◆ **WORK INSTRUCTIONS**: Give every line of the data again, unchanged, but with no pictures.

□ □ □ □

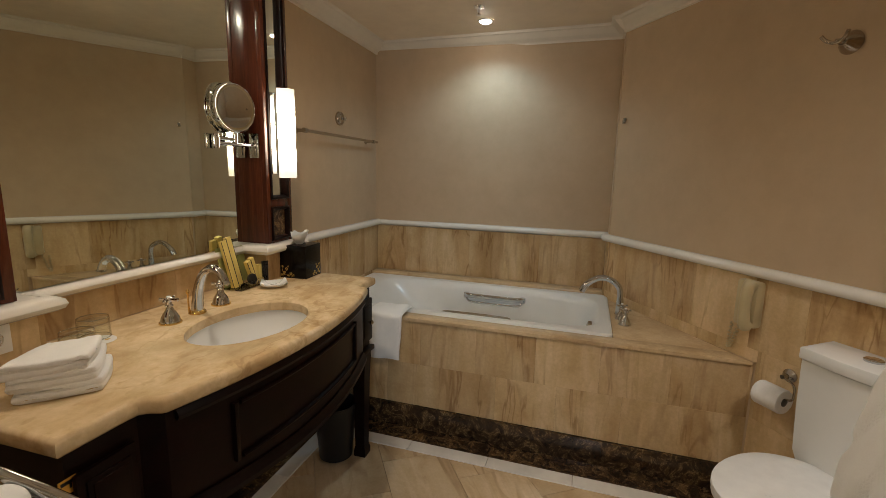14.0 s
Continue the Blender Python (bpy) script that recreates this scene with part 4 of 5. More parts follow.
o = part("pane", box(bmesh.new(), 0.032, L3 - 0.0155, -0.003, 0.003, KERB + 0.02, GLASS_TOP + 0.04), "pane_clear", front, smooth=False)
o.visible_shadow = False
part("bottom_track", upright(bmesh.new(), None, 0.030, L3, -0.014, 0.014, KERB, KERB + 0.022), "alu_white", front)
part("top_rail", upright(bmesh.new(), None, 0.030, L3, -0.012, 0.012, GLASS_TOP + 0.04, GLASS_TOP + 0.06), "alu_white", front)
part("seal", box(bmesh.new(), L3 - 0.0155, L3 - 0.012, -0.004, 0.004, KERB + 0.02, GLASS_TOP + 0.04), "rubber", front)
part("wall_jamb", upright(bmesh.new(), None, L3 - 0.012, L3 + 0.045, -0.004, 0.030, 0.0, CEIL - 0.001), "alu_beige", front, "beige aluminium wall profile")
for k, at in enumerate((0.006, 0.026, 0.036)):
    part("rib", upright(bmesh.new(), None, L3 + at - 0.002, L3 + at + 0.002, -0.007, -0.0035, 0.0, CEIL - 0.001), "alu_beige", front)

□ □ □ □

◆ **COMPLETE RESPONSE**:
14.0 s
Continue the Blender Python (bpy) script that recreates this scene with part 4 of 5. More parts follow.
o = part("pane", box(bmesh.new(), 0.032, L3 - 0.0155, -0.003, 0.003, KERB + 0.02, GLASS_TOP + 0.04), "pane_clear", front, smooth=False)
o.visible_shadow = False
part("bottom_track", upright(bmesh.new(), None, 0.030, L3, -0.014, 0.014, KERB, KERB + 0.022), "alu_white", front)
part("top_rail", upright(bmesh.new(), None, 0.030, L3, -0.012, 0.012, GLASS_TOP + 0.04, GLASS_TOP + 0.06), "alu_white", front)
part("seal", box(bmesh.new(), L3 - 0.0155, L3 - 0.012, -0.004, 0.004, KERB + 0.02, GLASS_TOP + 0.04), "rubber", front)
part("wall_jamb", upright(bmesh.new(), None, L3 - 0.012, L3 + 0.045, -0.004, 0.030, 0.0, CEIL - 0.001), "alu_beige", front, "beige aluminium wall profile")
for k, at in enumerate((0.006, 0.026, 0.036)):
    part("rib", upright(bmesh.new(), None, L3 + at - 0.002, L3 + at + 0.002, -0.007, -0.0035, 0.0, CEIL - 0.001), "alu_beige", front)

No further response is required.